You can do some DIY tests if you prefer not to call an inspector. Start by turning your shower on to full capacity. Run it for a minute or two, then place a five-gallon bucket under the water. Time how long it takes to fill the bucket to the top.
Begin counting as soon as water splashes into the bottom and stop when the bucket begins to overflow. To calculate the gallons per minute, begin with five and divide by the time it took for the bucket to fill. For instance, if the time was three minutes, five divided by three is 1.66. The flow is therefore 1.66 gallons per minute.
For your reference, here are some benchmarks for GPM flow:
- 1.5 gpm: The average flow from a low-flow showerhead
- 2 gpm: The standard U.S. Federal WaterSense GPM
- 2.5 gpm: The maximum flow for all showerheads
But, there’s an easier way to measure your apartment’s water pressure if you’re willing to drop ten bucks at your favorite home center, hardware store, or Amazon, you can purchase a water pressure gauge that connects to a ¾” female hose thread.
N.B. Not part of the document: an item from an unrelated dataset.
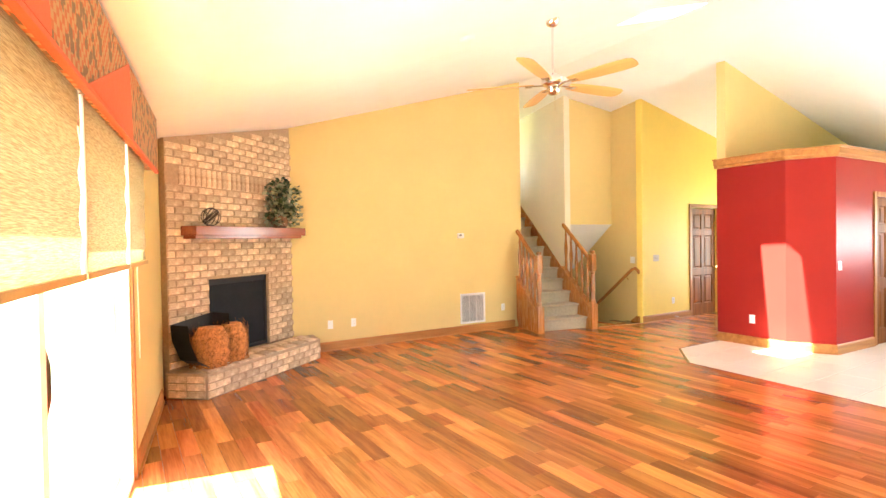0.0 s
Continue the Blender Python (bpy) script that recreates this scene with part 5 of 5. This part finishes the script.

That means it will easily screw on to an outdoor hose bib or to any sink spout that has a threaded fitting. In most cases, you can simply unscrew a kitchen or bathroom faucet aerator and screw-on a water pressure gauge. Then turn on the tap all the way and the gauge will reveal your exact water pressure.
Replace Your Pipes
Clogged and corroded pipes are frequently to blame for low water pressure.
Most apartment buildings built before 1960 often use galvanized steel pipes in their plumbing systems. While some of the piping may have been replaced since construction, any remaining galvanized steel pipes may be corroded.
As the galvanized coating wears away, it exposes the iron pipe beneath. Rust gradually builds on the iron, creating an uneven coating that reduced the diameter of the water pipe, thus preventing as much water from passing through the pipe. As a result, your ¾-inch water supply pipe might only have a quarter of an inch diameter of space inside to move water to your sink or shower. This can seriously disrupt your water pressure, so if you suspect this could be the issue, work with your landlord about possible repairs or replacements.
Replacing the plumbing in an old apartment building can be expensive and time-consuming. The results are always worth the effort, though. When replacing old galvanized steel pipes, you can select a more durable material, so you won’t have to worry about replacing them again. Copper has been a long-time standard for plumbing, but it has become very expensive. Cross-Linked Polyethylene tubing, also known as PEX, has recently become popular. It looks almost like a water hose and comes in blue for cold and red for hot water lines. It is resistant to cold temperatures and has fewer joints, making it easier to install and maintain.
Protect Your Pipes from Freezing Temperatures
In cold cities, winters can be frigid. When pipes freeze, they often burst and cause thousands of dollars in property damage. Even when pipes don’t burst, the damage done by freezing temperatures can impact the health of your plumbing system. Extremely cold temperatures cause water to freeze and expand, causing ice clogs, leaks and water pressure issues.
Thankfully, pipe insulation can minimize the impact cold temperatures have on your showers. Foam pipe sleeves and heat tape can be used to wrap pipes securely, keeping them above freezing even during the coldest months. Landlords should inspect this insulation each winter for the best results. Professional plumbing and insulation in cities like Chicago that suffer from freezing winters can be useful when help is necessary for this type of maintenance.
Inspect Your Building’s Water Filter and Occupancy
Many apartment buildings feature water filters that help strain out debris before entering the building’s water supply pipes. With time, these filters become clogged and reduce water pressure. Property managers must check these filters regularly to avoid problems. Any time your filter appears dirty or sediment-filled, it’s time for maintenance.
Occupancy can also impact water pressure, particularly during peak shower times. If an apartment community is full to capacity for the first time in months, residents may notice a decrease in water pressure. If you believe your building’s occupancy is impacting your water pressure, it may be time to call a plumber in to take a look at the health of your pipes and provide options for improving your water pressure.